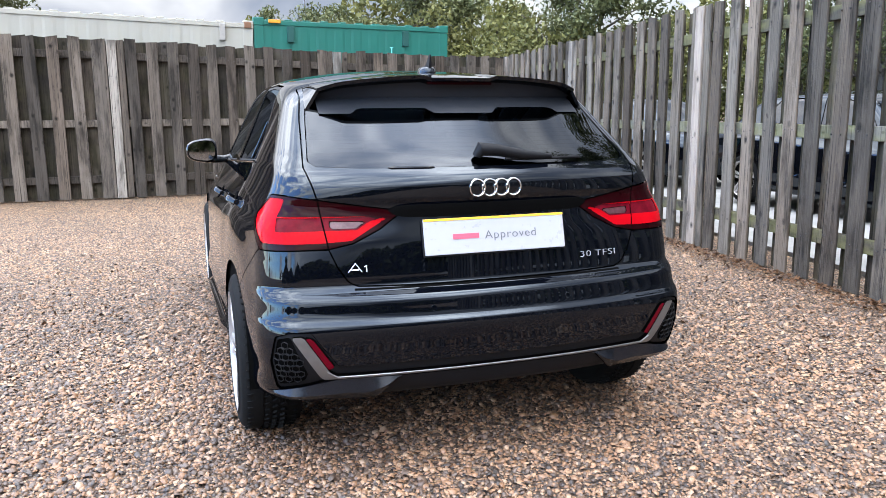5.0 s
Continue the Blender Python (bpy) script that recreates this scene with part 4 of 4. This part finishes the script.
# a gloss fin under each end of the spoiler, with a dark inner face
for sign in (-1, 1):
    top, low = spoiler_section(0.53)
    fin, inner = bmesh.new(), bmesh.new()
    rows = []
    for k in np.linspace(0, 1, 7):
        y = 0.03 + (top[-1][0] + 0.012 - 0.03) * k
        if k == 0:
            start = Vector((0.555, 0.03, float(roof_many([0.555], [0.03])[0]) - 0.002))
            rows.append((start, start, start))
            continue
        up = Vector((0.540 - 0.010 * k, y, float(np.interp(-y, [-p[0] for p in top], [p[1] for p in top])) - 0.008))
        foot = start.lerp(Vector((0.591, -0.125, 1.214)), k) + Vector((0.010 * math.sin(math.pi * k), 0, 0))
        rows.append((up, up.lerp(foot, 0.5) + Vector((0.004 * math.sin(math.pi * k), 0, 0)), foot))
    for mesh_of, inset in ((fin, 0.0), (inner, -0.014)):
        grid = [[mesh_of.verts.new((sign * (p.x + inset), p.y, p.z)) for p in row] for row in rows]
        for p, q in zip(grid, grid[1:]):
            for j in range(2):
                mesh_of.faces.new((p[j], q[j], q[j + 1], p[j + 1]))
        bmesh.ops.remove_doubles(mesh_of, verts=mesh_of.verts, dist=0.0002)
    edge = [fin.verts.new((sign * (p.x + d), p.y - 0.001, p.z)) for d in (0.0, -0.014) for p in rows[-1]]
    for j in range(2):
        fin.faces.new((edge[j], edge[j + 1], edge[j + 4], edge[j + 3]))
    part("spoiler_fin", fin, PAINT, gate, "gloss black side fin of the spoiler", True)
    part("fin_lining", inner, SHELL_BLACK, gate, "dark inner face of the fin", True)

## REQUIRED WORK
Leave out the pictures and retype every line above exactly.

## OUTPUT FOR THIS TASK
5.0 s
Continue the Blender Python (bpy) script that recreates this scene with part 4 of 4. This part finishes the script.
# a gloss fin under each end of the spoiler, with a dark inner face
for sign in (-1, 1):
    top, low = spoiler_section(0.53)
    fin, inner = bmesh.new(), bmesh.new()
    rows = []
    for k in np.linspace(0, 1, 7):
        y = 0.03 + (top[-1][0] + 0.012 - 0.03) * k
        if k == 0:
            start = Vector((0.555, 0.03, float(roof_many([0.555], [0.03])[0]) - 0.002))
            rows.append((start, start, start))
            continue
        up = Vector((0.540 - 0.010 * k, y, float(np.interp(-y, [-p[0] for p in top], [p[1] for p in top])) - 0.008))
        foot = start.lerp(Vector((0.591, -0.125, 1.214)), k) + Vector((0.010 * math.sin(math.pi * k), 0, 0))
        rows.append((up, up.lerp(foot, 0.5) + Vector((0.004 * math.sin(math.pi * k), 0, 0)), foot))
    for mesh_of, inset in ((fin, 0.0), (inner, -0.014)):
        grid = [[mesh_of.verts.new((sign * (p.x + inset), p.y, p.z)) for p in row] for row in rows]
        for p, q in zip(grid, grid[1:]):
            for j in range(2):
                mesh_of.faces.new((p[j], q[j], q[j + 1], p[j + 1]))
        bmesh.ops.remove_doubles(mesh_of, verts=mesh_of.verts, dist=0.0002)
    edge = [fin.verts.new((sign * (p.x + d), p.y - 0.001, p.z)) for d in (0.0, -0.014) for p in rows[-1]]
    for j in range(2):
        fin.faces.new((edge[j], edge[j + 1], edge[j + 4], edge[j + 3]))
    part("spoiler_fin", fin, PAINT, gate, "gloss black side fin of the spoiler", True)
    part("fin_lining", inner, SHELL_BLACK, gate, "dark inner face of the fin", True)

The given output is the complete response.